Kitchen Exhaust Fans for Wallless Homes
June 19, 2012 10:21 AM   Subscribe

I've been advised to get a 900cfm range hood for my loftlike kitchen/living area, but I really want a ceiling-mounted exhaust fan instead. What are my options?

I just bought my first home and am working on making it livable. The most important change I made was to eliminate the wall between the kitchen/family room and the living/dining room to turn the non-bedroom half of the house into one big space.*

So now I've got this 40x13 room, with a gas stove (30", 4-burner, utterly unremarkable) right smack in the center. I was hoping to get a ceiling-mounted exhaust fan to keep the room as open as possible. I really don't want a hood.
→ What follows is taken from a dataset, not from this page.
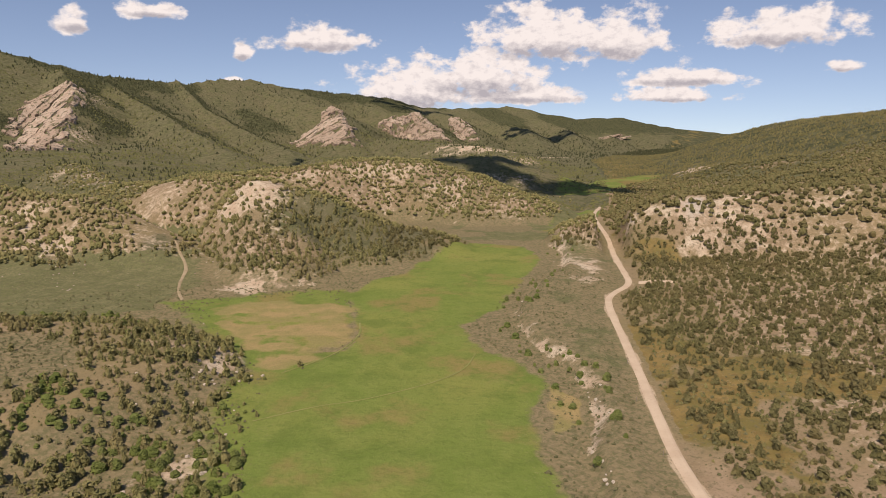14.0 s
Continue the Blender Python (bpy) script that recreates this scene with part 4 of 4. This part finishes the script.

The contractor who is going to be installing the fan said I should look for something that does 900cfm, because nothing else is going to be strong enough for such a big room. I can't find any 900cfm kitchen fans, but Googling has turned up a few fans made for hydroponics. Are hydroponics fans OK for kitchens? Alternatively, can I install 2 450cfm kitchen fans for the same effect? (This would be preferable because of the way they look.)

Or is 900cfm overkill in general? Each of the parlors on either side of the kitchen has a ceiling fan, and the climate is so nice that the windows will be open all the time. The ceilings are standard height.

*Imagine the house as a hot dog bun, opened flat. One side of the bun is bedrooms & bathroom, the other is the big open living area.
posted by hyperfascinated to Home & Garden (7 answers total) 1 user marked this as a favorite
 
The further the intake is from the cooktop surface, the less effective it will be. If you do a lot of high-heat cooking that produces smoke and clouds of tiny oil droplets, or if you cook especially stinky foods (e.g. fish) then I doubt that any fan at ceiling height will be sufficient. If you don't do much of that messier cooking then it may not matter much.

If there's a basement or crawl space underneath, then you could also consider a downdraft vent.
posted by jon1270 at 10:44 AM on June 19, 2012 [2 favorites]


Or maybe you should just change the layout so that the stove is against an exterior wall and can be vented to the outside there.
posted by mareli at 10:57 AM on June 19, 2012


My aunt's kitchen stove has a vent that is at the back of the stovetop and sucks air across the top of the stove (where the vent actually vents to, I have no idea). The vent may actually be part of the stovetop. It seems to work OK? Ah, I looked it up and apparently it's called a downdraft vent system?
posted by mskyle at 11:05 AM on June 19, 2012


I was coming in to suggest a downdraft -- the way to not have a hood above your stovetop is to suck the air into the stovetop. They don't do as good a job as a range hood with aerosolized oils, though.
posted by mendel at 11:34 AM on June 19, 2012


Former appliance salesperson here. Keep in mind that you may run into code issues if you try to replace the hood with a ceiling exhaust fan, though that will be highly location specific.

First, double check your contractor's recommendation. The general rule of thumb is that you need 100cfm for every 10,000 BTU's your range is capable of producing. Sum the BTU's for each burner, then divide by 100. I imagine there are refinements to that calculation that your contractor may be using, and you may need to add to it the farther away from the range you place the fan and the bigger the room is, but that gives you a ballpark idea.

Downdraft systems are an option, but I've never had good luck with them. They just don't seem to suck well in my experience, and smoke and heat rise if they aren't immediately captured. Same thing with exhaust fans far above the range, plus the issues jon1270 mentions regarding smoke or oil.

Personally, I'd go for a slim island range hood, like this 940cfm one (for illustrative purposes only, I'm not recommending that particular hood or retailer). It would be more functional, and the right model would look like it was floating in the middle of the room and not break up the space very much at all. Have you looked for hoods or fans in high end appliance stores, or talked to a big-box salesperson about special orders? I seem to recall being able to order fans of different strengths separate from the hoods from some manufactures, like different engine options on a car.
posted by postel's law at 11:36 AM on June 19, 2012


Response by poster: Maybe I should add that my family is vegetarian - it doesn't seem like we'd need as powerful a system as omnivores.
posted by hyperfascinated at 2:21 PM on June 19, 2012


Obviously you can do whatever makes you happy, and should to the extent it meets code. But remember you can burn vegetables too. And what, you never use hot oil? Besides, no matter what you're cooking or how well you're cooking it you also want to be able to remove heat. Finally, what if you want to sell the house in five years? Buyers will be looking for standard solutions to standard problems.